Testament puzzle solving

Testament features a lot of puzzle-solving sections, and I’m more than fine with that.

For instance, let’s talk about the plot. Testament: The Order of High-Human is really heavy on storytelling, but it’s not really good at telling such story. In short, you play as the formerly immortal king of the High-Humans dealing with the betrayal of your brother to the game’s equivalent of the Dark Side of the Force, as well as other beasts who want you dead for convoluted reasons, including a force of nature in the shape of a Satanic Groot from Guardians of the Galaxy. It’s a convoluted plot marred by a lot, and I do mean A LOT of exposition, almost always told by the playable character himself. It doesn’t sound natural nor ideal. It’s almost as if someone in the team had penned an epic story, but the budget wouldn’t allow for that many NPCs to show up. Someone had to take the mantle.


Apparently my brother is the emo version of Quan Chi from Mortal Kombat.

The lack of subtlety isn’t the only issue with how the game tackles its storytelling. The voice acting ain’t good, either. I will give the voice actors credit for trying to deliver good performances, as they do not sound tired or bored. They just weren’t able to convey the proper emotions required by the scenes they were a part of. The orchestrated soundtrack did alleviate some of these issues, at least, but this is one element in which Testament: The Order of High-Human failed, in my opinion: it just made me not care about its story. Its gameplay would have to carry the entire title on its shoulders. It succeeded, I’d say, but with a few asterisks.

At its core, this is a metroidvania. A fairly linear metroidvania, but one nonetheless. It is also a first-person action-adventure with some minute RPG elements. Even though this sounds a bit generic (and at first, it also feels somewhat generic), I did enjoy the gameplay. The combat is decent, and the controls were excellent. What I enjoyed the most about it, however, was its emphasis on puzzle-solving, namely in some areas where the game would stop acting like a discount Skyrim and more like… Metroid Prime or something. Puzzle-solving with platforming wasn’t something I was expecting from Testament, but lo and behold, it has loads of these sections. Sometimes, they do last for freaking ever.

Testament plaftorming

Someone must have had a lot of fun with the level editor.

The game does go overboard with the length of some of its puzzle sections. They are also usually interrupted by some underwhelming plot exposition in the middle. Then, after that, more puzzle-platforming. Let me clarify that they are not exactly badly made, but the game’s pacing gets hit hard when any of these sections show up.

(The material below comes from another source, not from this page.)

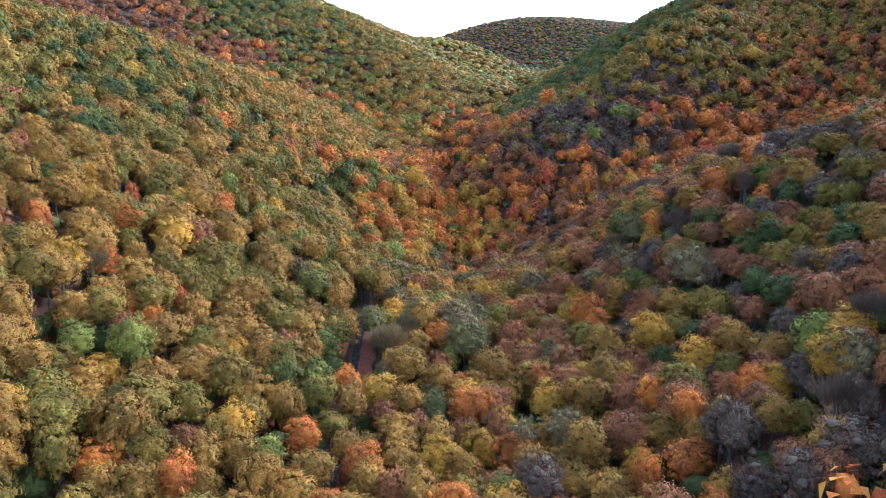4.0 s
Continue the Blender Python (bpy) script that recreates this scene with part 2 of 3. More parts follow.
LEAVES = {
    "green": foliage("green_leaves", (0.082, 0.080, 0.014), (0.125, 0.098, 0.016)),
    "dark": foliage("dark_green_leaves", (0.050, 0.056, 0.014), (0.066, 0.066, 0.015), 0.2),
    "lime": foliage("yellow_green_leaves", (0.170, 0.150, 0.020), (0.122, 0.112, 0.019)),
    "olive": foliage("olive_leaves", (0.122, 0.088, 0.013), (0.180, 0.104, 0.015)),
    "ochre": foliage("ochre_leaves", (0.255, 0.120, 0.017), (0.180, 0.092, 0.016)),
    "gold": foliage("gold_leaves", (0.41, 0.192, 0.018), (0.31, 0.165, 0.018), 0.3),
    "orange": foliage("orange_leaves", (0.46, 0.146, 0.019), (0.33, 0.102, 0.020), 0.3),
    "red": foliage("red_leaves", (0.30, 0.062, 0.020), (0.29, 0.105, 0.020), 0.3),
    "rust": foliage("rust_leaves", (0.225, 0.079, 0.024), (0.162, 0.063, 0.024)),
    "grey": foliage("sparse_grey_olive_leaves", (0.122, 0.100, 0.029), (0.126, 0.090, 0.030), 0.2),
    "bare": foliage("bare_grey_twigs", (0.106, 0.063, 0.039), (0.080, 0.048, 0.031), 0.1),
    "fawn": foliage("bare_fawn_twigs", (0.155, 0.100, 0.038), (0.125, 0.080, 0.032), 0.1),
}
BARK = bark("grey_bark", (0.065, 0.054, 0.044))
LITTER = litter("leaf_litter", (0.03, 0.015, 0.010), (0.11, 0.045, 0.022))
ASPHALT = asphalt()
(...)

Another main issue with the game’s overall flow was its boss battles. They are as spongy as trying to fight a character ten levels higher than you in The Division 2. Add in the fact your protagonist is actually stupidly frail (so much for being a former immortal god or whatever), and those sections ended up becoming tests of patience. Even though I was having a lot of fun fighting normal enemies, the paltry amount of experience points earned by fighting them made grinding nearly impossible. I just had to learn to deal with those loathsome bosses using the power of self-hatred.

Testament boss fights

This game features some loathsome boss fights. Prepare your patience.

I ended up enjoying Testament: The Order of High-Human quite a bit, despite being a game suffering from a myriad of design issues. Thankfully, it didn’t suffer from a lot of technical issues. What we ended up getting was a decent first-person action adventure game with good controls, an interesting combat system, and a big emphasis on puzzle-solving, even if those sections go on for way too long at times. The overall game feel was just good enough to make me ignore the pointless story, poor voice acting (kudos for the effort, though) and loathsome boss battles.


Graphics: 7.0

Good textural quality, some decent lighting effects, and the occasionally well-designed environment. Those contrast with the simplistic characters and overly linear level design.

Gameplay: 7.5

More than just a simple first-person action adventure, thankfully. The combat is decent, the controls are excellent, and the puzzle-solving sections are interesting. They are just way too long. Your character is also extremely frail, to an unnecessary degree.

Sound: 6.5

I was quite surprised with the quality of the soundtrack, but the amateurish voice acting was a letdown. I appreciate the effort, but the quality of the performances and script were disappointing.

Fun Factor: 7.5

It suffers from a myriad of design issues (not many technical ones, though, thankfully), but it’s still an interesting first-person action adventure game. The game feel was good enough to make me ignore the boring story or loathsome boss battles.

Final Verdict: 7.5

Testament: The Order of High-Human is available now on PS4, PS5, Xbox One, Xbox Series X|S, and PC.

Reviewed on Intel i7-12700H, 16GB RAM, RTX 3060 6GB.

A copy of Testament: The Order of High-Human was provided by the publisher.